**DATA LISTING**.
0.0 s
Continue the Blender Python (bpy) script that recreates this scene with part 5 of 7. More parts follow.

...

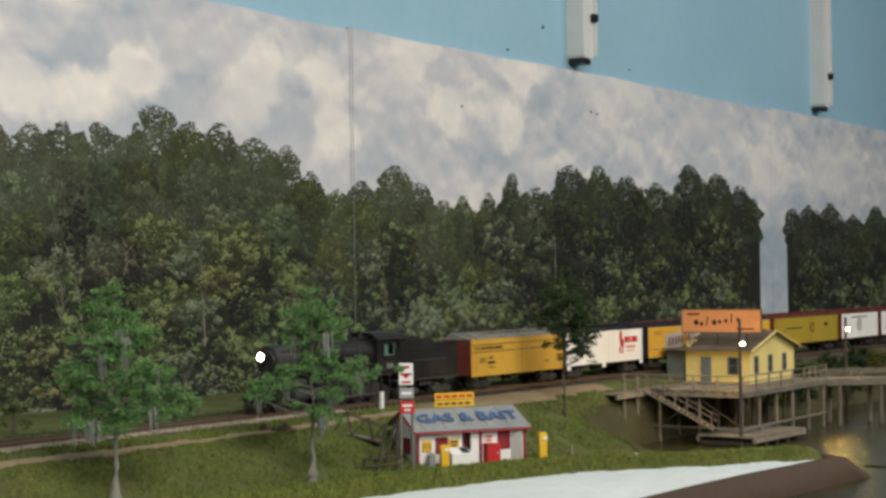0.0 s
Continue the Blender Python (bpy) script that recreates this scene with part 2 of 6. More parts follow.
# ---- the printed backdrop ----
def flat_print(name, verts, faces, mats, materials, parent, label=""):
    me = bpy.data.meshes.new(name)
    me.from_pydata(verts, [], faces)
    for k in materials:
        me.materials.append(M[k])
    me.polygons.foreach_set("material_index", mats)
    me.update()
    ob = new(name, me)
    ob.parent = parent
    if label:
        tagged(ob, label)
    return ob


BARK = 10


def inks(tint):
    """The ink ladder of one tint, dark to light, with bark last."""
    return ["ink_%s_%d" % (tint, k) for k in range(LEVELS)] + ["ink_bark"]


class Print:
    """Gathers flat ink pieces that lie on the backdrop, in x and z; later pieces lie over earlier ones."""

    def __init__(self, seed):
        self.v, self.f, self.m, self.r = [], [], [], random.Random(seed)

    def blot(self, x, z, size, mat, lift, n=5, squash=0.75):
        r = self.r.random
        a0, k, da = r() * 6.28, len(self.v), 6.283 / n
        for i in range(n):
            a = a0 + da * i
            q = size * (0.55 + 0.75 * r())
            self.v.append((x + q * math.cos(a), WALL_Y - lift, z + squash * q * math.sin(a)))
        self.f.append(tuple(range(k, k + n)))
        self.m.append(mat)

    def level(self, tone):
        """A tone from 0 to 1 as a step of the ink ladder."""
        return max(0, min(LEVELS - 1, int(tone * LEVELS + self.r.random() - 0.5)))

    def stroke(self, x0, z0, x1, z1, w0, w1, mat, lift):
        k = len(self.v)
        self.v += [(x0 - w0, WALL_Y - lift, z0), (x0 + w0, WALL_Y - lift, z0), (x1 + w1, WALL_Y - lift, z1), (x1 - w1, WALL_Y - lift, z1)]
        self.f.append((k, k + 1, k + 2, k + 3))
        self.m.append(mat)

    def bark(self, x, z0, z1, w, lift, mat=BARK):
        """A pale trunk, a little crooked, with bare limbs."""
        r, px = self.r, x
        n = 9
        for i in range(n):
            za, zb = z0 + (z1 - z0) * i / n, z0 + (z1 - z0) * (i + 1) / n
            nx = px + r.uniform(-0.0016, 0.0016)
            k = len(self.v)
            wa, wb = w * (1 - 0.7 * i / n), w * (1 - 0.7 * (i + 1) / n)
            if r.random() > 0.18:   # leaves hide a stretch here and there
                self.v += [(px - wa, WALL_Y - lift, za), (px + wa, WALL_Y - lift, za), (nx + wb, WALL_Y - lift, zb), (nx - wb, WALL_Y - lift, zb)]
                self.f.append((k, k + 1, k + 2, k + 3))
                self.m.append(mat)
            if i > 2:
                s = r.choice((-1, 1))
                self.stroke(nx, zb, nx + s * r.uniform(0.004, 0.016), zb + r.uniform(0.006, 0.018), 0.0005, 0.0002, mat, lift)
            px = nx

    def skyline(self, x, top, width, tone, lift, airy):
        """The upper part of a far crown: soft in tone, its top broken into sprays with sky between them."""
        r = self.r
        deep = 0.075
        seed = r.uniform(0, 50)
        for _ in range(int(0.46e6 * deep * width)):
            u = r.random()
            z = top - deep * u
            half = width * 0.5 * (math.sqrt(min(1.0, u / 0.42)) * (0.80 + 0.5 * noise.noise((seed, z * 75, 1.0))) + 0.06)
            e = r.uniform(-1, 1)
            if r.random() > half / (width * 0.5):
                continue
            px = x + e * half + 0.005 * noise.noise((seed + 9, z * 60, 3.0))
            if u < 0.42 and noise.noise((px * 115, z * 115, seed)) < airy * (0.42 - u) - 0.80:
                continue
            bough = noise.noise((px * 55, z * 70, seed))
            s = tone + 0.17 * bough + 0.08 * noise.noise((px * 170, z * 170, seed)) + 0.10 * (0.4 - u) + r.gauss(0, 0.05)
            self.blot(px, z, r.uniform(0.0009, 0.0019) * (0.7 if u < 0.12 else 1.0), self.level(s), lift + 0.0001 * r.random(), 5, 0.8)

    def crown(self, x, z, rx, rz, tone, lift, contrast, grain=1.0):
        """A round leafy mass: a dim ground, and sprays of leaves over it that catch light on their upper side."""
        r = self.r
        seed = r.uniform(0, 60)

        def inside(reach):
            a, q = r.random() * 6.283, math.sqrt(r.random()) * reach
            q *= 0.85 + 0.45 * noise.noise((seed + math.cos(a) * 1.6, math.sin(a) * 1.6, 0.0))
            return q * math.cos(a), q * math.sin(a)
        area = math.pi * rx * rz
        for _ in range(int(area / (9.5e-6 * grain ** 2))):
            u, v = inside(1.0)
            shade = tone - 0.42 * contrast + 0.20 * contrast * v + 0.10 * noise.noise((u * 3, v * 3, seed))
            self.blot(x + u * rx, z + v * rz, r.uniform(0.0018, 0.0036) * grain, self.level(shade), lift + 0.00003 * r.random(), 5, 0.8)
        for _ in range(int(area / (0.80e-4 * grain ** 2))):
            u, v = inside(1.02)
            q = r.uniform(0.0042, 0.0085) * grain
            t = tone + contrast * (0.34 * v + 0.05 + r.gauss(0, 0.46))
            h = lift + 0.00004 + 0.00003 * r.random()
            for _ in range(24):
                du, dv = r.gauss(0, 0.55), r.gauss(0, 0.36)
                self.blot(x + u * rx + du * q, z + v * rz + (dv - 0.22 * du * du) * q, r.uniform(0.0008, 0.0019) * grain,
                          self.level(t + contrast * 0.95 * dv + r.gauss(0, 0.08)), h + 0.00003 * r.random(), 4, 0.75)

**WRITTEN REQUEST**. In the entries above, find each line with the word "script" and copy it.

**THE RESULT**.
Continue the Blender Python (bpy) script that recreates this scene with part 5 of 7. More parts follow.
Continue the Blender Python (bpy) script that recreates this scene with part 2 of 6. More parts follow.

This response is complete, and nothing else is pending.